Summertime means gator-time for parish


March 14, 2007 at 5:00 pm  | Mobile Reader | Pring this storyPrint 

In any other part of the country it may sound odd to find a fully grown alligator catching a tan on someone’s front lawn, but in St. Charles Parish, it simply means summer is around the corner and alligator nuisance officer Kenny Schmill has work to do.

The warm weather in late winter and early springtime lends itself to the sudden appearance of the alligator, who normally spends his days in the water once it reaches the upper 70’s, Schmill tells the Herald Guide.

“When the water warms up to about 77 degrees, they come out of their dens and start eating,” Schmill said. “They sun themselves usually around May or June, but after that you normally wont see them outside the water.”

In the meantime, Schmill finds himself on call at all hours of the night. He’s been out at 2 a.m. before helping residents breathe easier after discovering one of the scaly creatures scavenging for a meal, even if it happens to be somebody’s pet.

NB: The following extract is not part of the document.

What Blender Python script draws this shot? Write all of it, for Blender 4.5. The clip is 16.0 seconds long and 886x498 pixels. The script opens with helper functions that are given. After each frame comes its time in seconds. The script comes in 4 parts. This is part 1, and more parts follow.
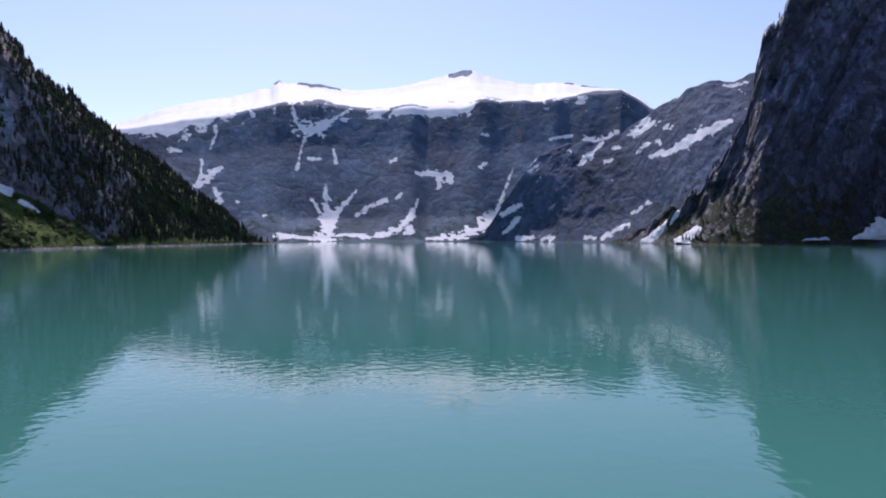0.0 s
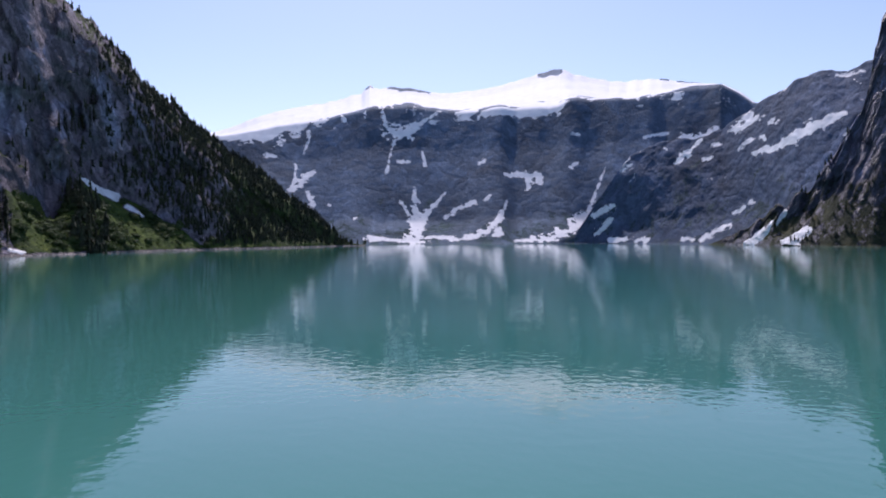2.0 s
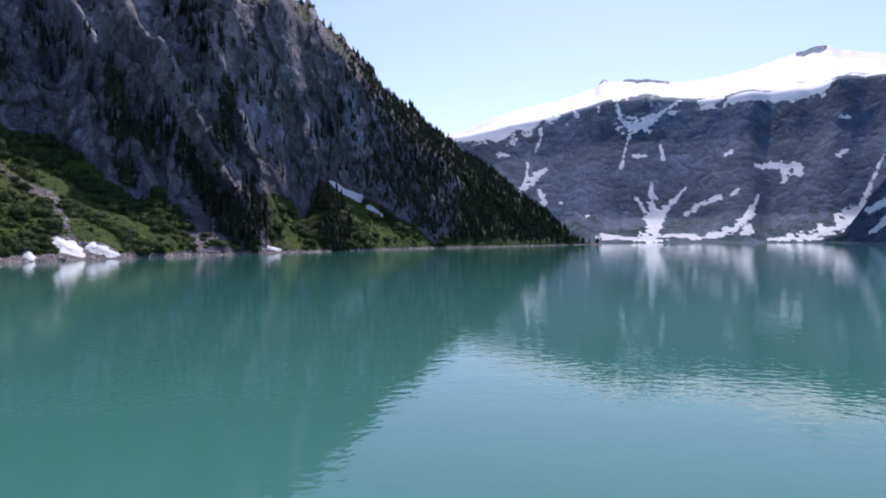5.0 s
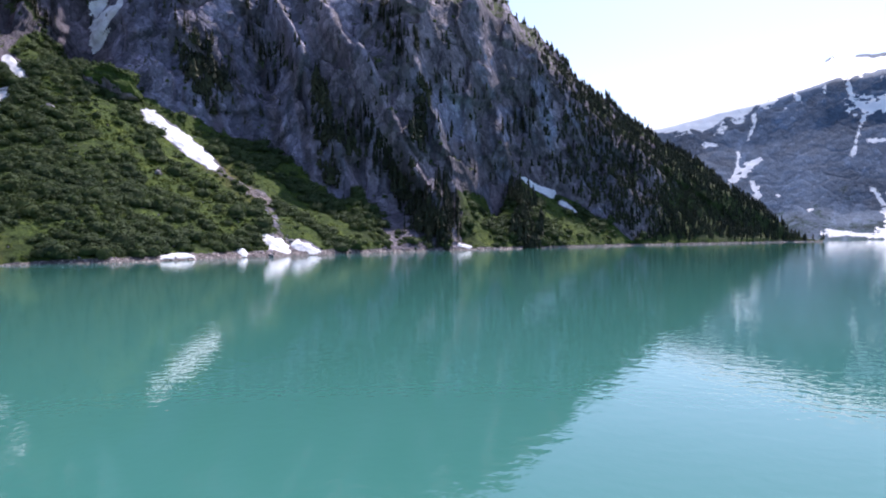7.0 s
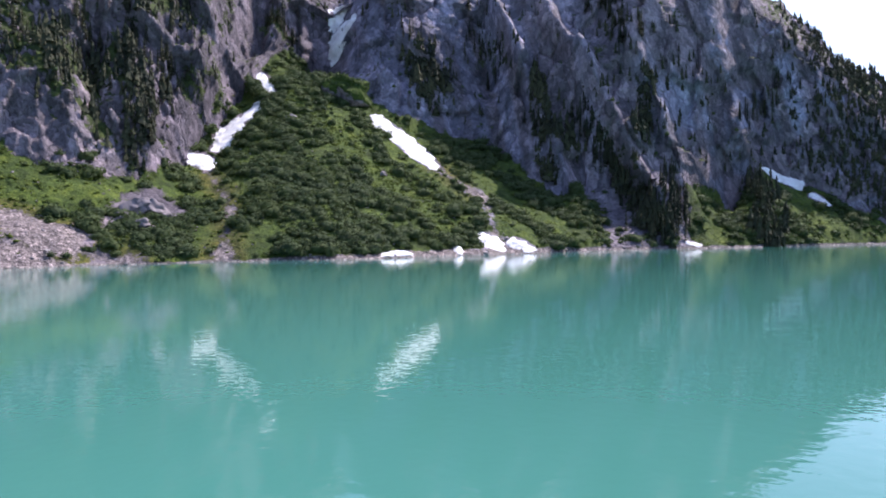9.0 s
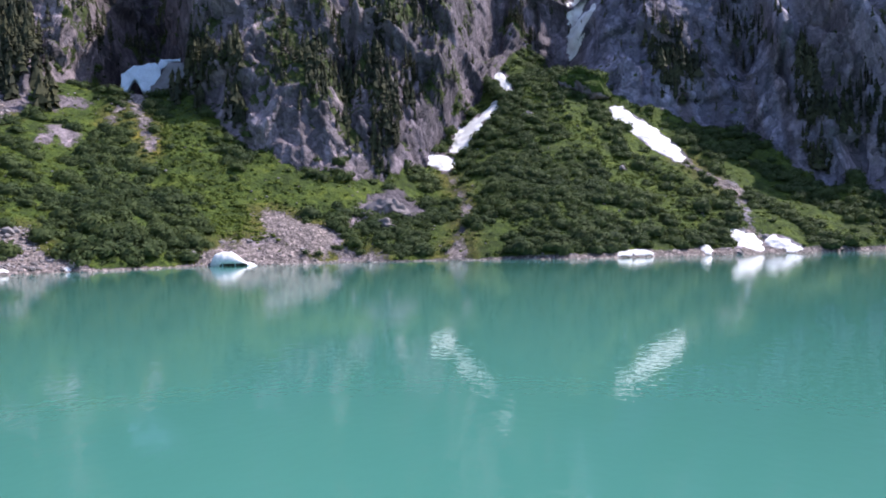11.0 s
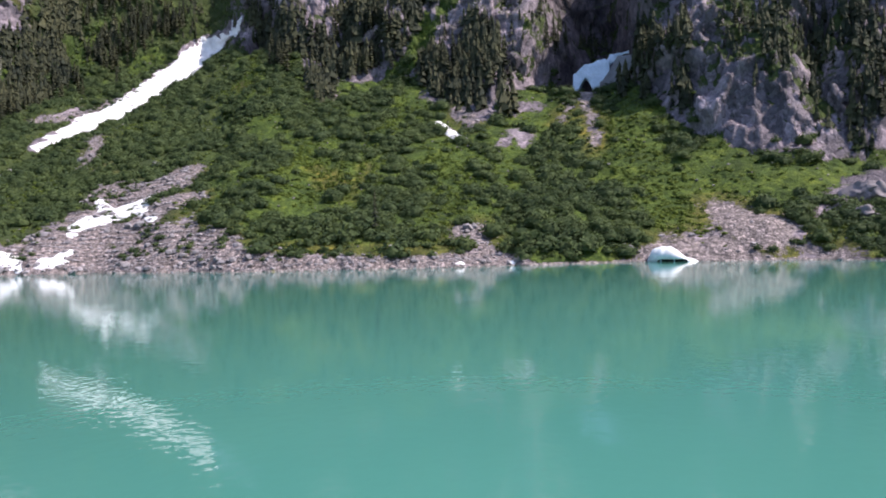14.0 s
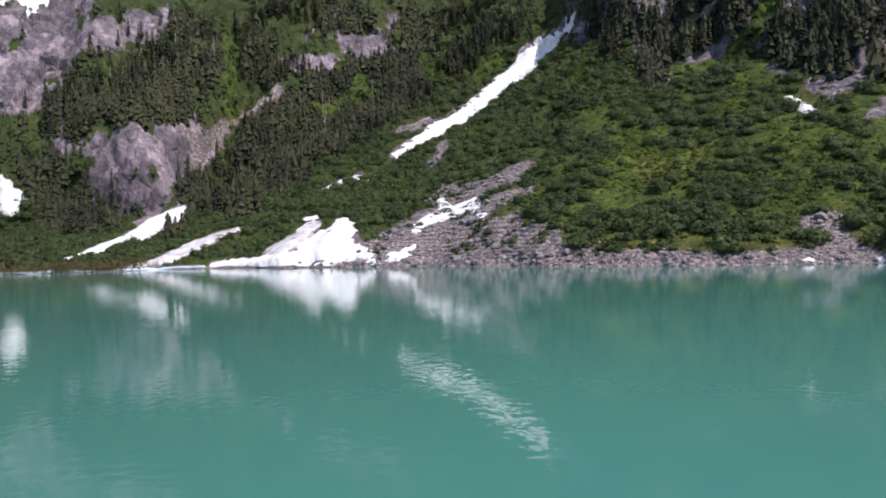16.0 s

“There was a call I got from Willowdale subdivision where a gator was at someone’s backdoor,” Schmill said. “It turns out there was a poodle barking from the inside. I think an alligator hears everything.”

Normally the gators stay in the swamps and canals until they mate in May or June, but after that they start traveling, Schmill told the Herald Guide. And while its not uncommon for an alligator to reach 10 feet in length, the average gator can run up to 30 mph.

It seems the gator has a tendency to travel long distances as well, Schmill said. Several times he’s caught alligators in St. Charles Parish that have traveled from as far as Hammond where they were farm-raised. He can determine it’s the same alligator because the farms tag the ones they raise before being released into the wild.

“I had one from Hammond that ended up on the west bank of St. Charles. I’m not exactly sure how he got there. I think he either took the ferry or the bridge,” Schmill said jokingly.

All kidding aside, Schmill said it’s important to keep small children and pets away from the alligators, dogs especially. Alligators are very sensitive to loud noises and will have no problem trapping a dog and feeding on it for a week. For an annoyed gator, the easiest way to shut something up is to turn it into his dinner, Schmill said.

Curious children tend to throw things in the gator’s direction if they happen to come across one, which also become a very deadly situation. An alligator isn’t the type of animal that goes looking for trouble, Schmill noted, but when provoked they can be unpredictable and downright scary.

Schmill said the best way to reach him to remove a nuisance gator is to call the Sheriff’s Office who can reach him by pager anytime. Most he catches and releases back into the wild. If it’s one that’s tagged and has been caught before, he terminates those, he said.

One last piece of advice Schmill offered for anyone who may have a close encounter with a gator is that even though they run fast, they don’t turn very well.

“If one attempts to go after you, remember to zigzag,” Schmill said.